* _Exercise task_
Without the pictures, can you quote each line below exactly?

* _Given data_

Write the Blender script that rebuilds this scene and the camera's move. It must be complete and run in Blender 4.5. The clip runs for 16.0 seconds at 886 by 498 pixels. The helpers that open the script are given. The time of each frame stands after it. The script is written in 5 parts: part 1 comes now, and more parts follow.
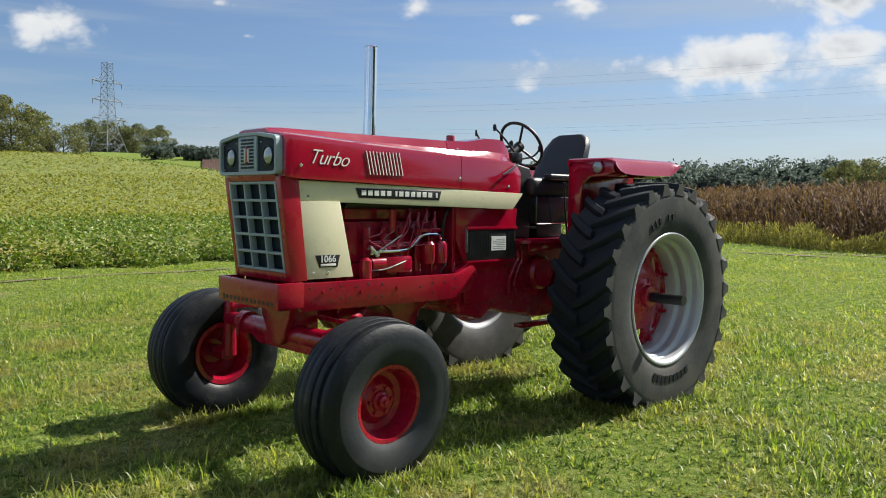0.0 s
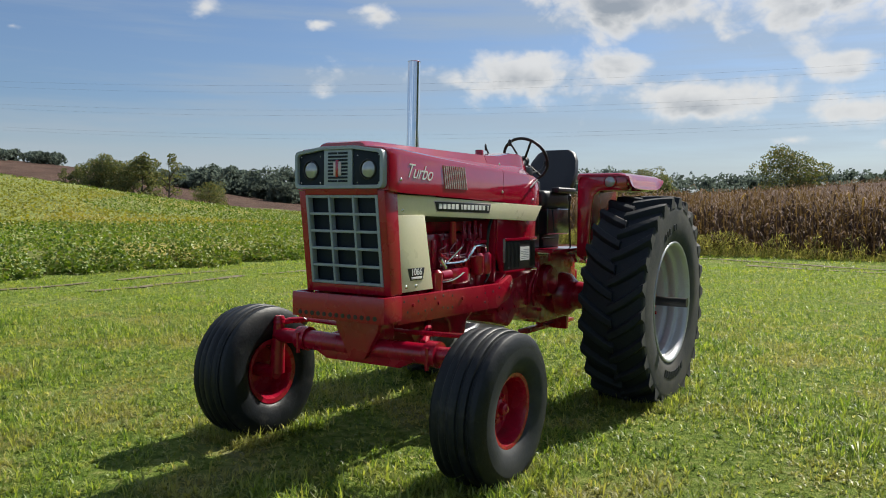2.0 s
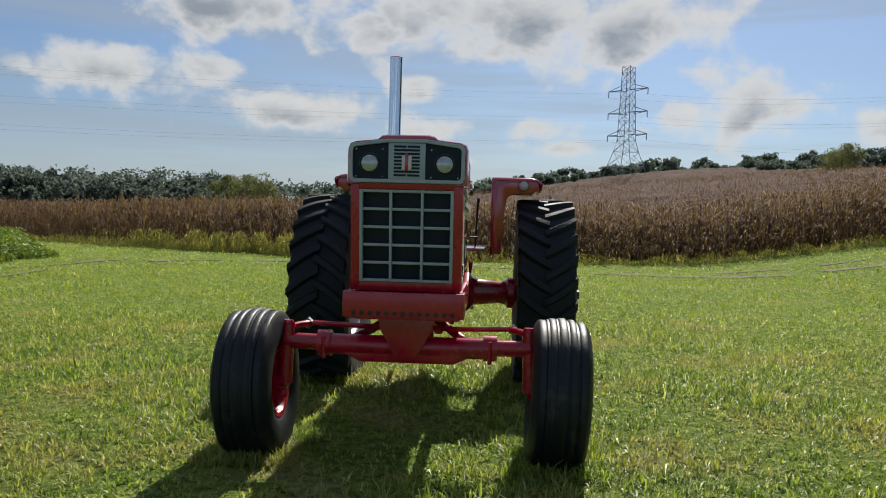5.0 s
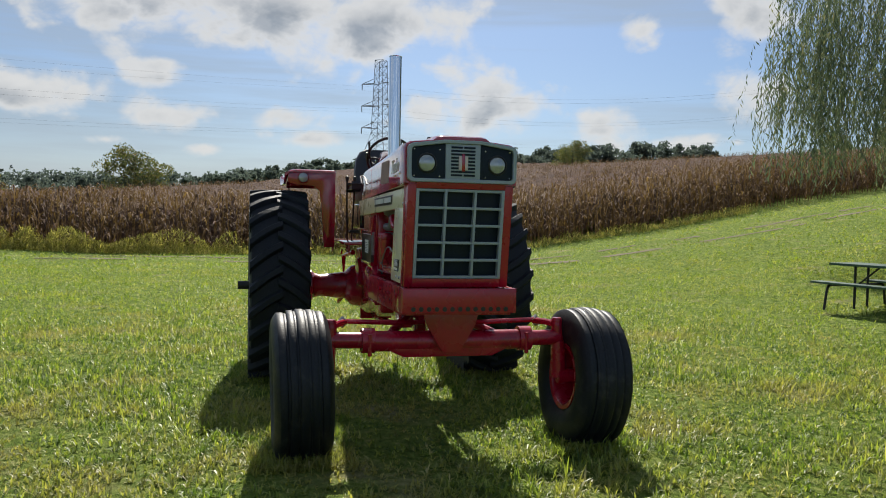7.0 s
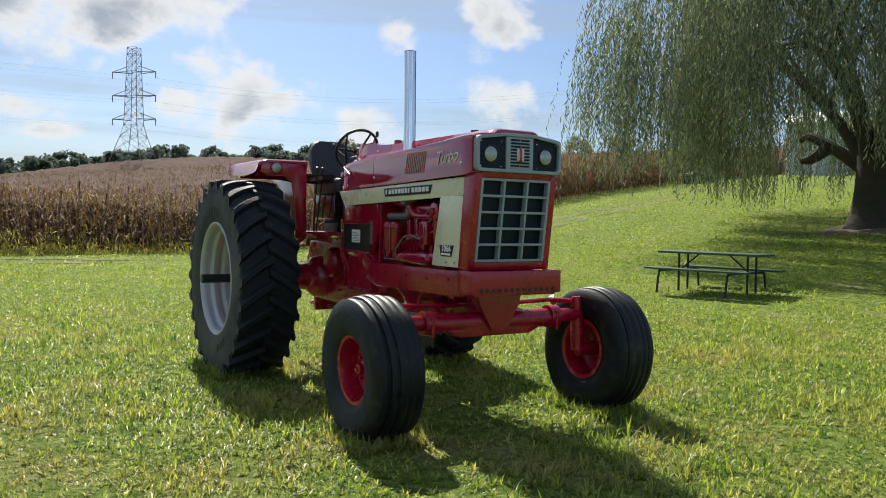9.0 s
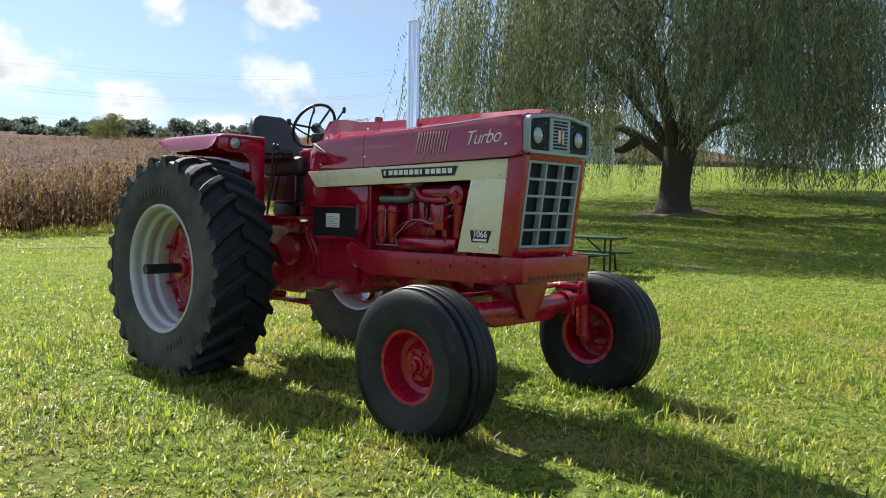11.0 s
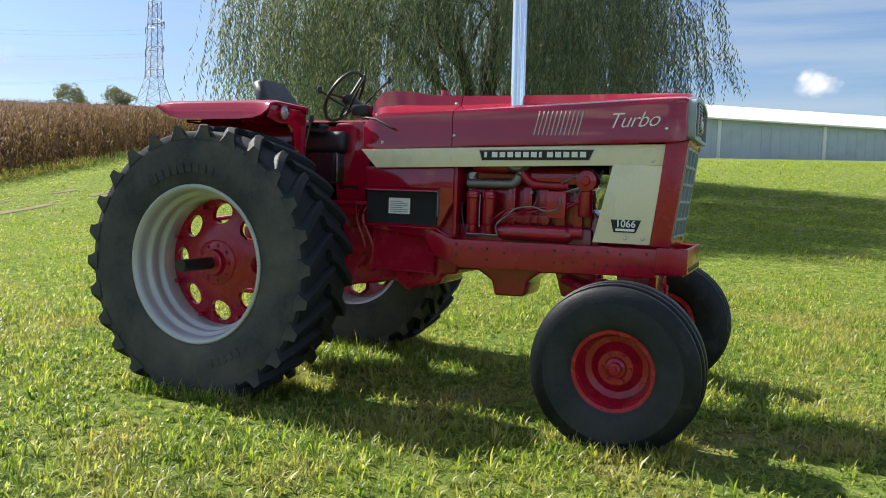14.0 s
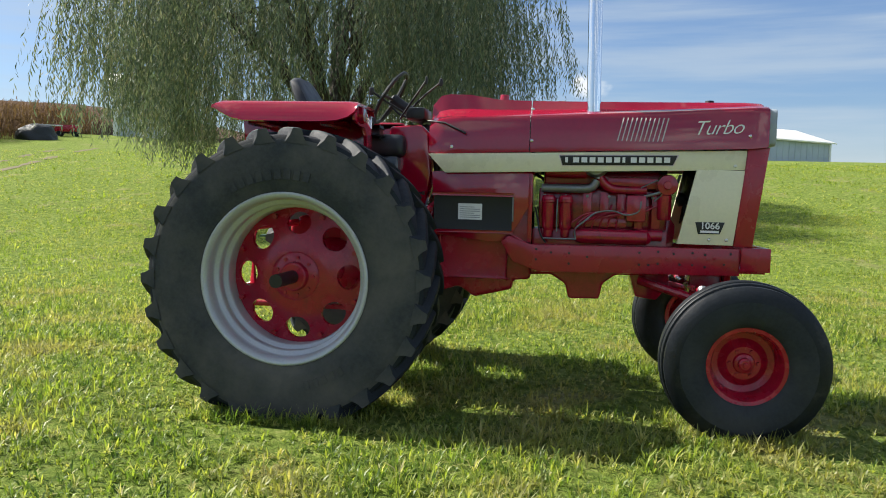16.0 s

* _Full answer_
Write the Blender script that rebuilds this scene and the camera's move. It must be complete and run in Blender 4.5. The clip runs for 16.0 seconds at 886 by 498 pixels. The helpers that open the script are given. The time of each frame stands after it. The script is written in 5 parts: part 1 comes now, and more parts follow.
0.0 s
2.0 s
5.0 s
7.0 s
9.0 s
11.0 s
14.0 s
16.0 s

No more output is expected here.